A young father from a "good family" was today starting five years in jail after police uncovered his £100-a-day heroin dealing.

Ian Gilmore, prosecuting at York Crown Court, said drug detectives forced their way into Paul Andrew Taylor's flat in Sowerby Road, Acomb, in March last year, and found £700 of heroin in two places, as well as scales and debtor lists.

Taylor, 21, told police he was selling £100 of the drug a day to finance his own £150-a-day habit. Released on bail, Taylor was caught two months later carrying 33 wraps of heroin in King's Square, York. He had no previous convictions.

Exactly one week after becoming a father, Taylor stood in the dock at York Crown Court as Judge Peter Charlesworth told him: "The spreading of heroin in the streets of York is a very, very serious offence."

The judge said of the heroin Taylor was carrying: "You were going to leave this in a public place on a May day for a dealer to pick up and no doubt distribute further to people in York. The sentence really should be doubled."

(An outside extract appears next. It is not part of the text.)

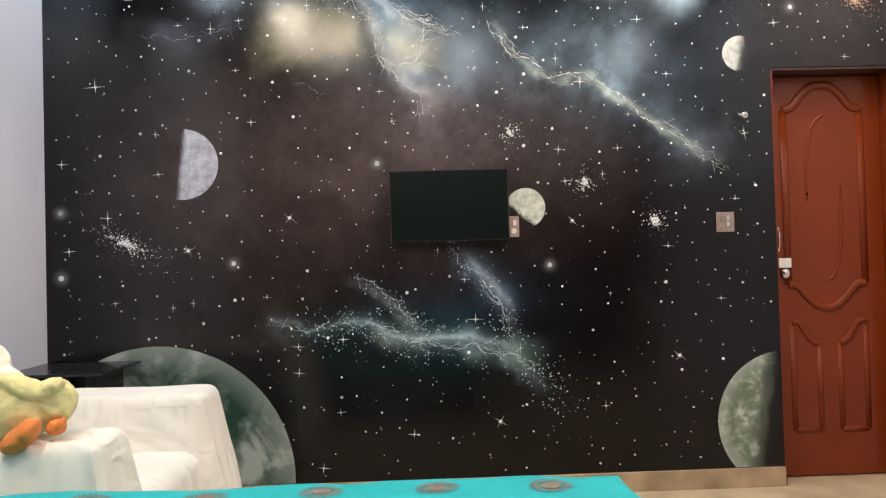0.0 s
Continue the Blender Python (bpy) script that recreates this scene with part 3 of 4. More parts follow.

But he took into account Taylor's guilty plea to two offences of possessing heroin with intent, one of possessing heroin and one of handling a stolen mountain bike. He also took into account the way Taylor had kicked his own drug habit. Earlier, the judge had said: "This is a case of a young man, good parents, good home, good prospects, who had a decent job, who has thrown it all away by his addiction to heroin. Ultimately, having experimented with all the other drugs to begin with, he then became addicted in the grip of this evil drug that destroys lives, causes misery and unhappiness, illness and even death. He was heavily involved in the heroin scene in York last year."

Taylor's father, Alan, who, like his mother, was in court, said afterwards: "For a first conviction it was harsh."

For Taylor, Geraldine Kelly said he had agreed to act as a courier in May because he was desperate to get methadone and had not known about the heroin in the carrier bag.

He was now off drugs and his seven months in custody on remand had been a great shock to him.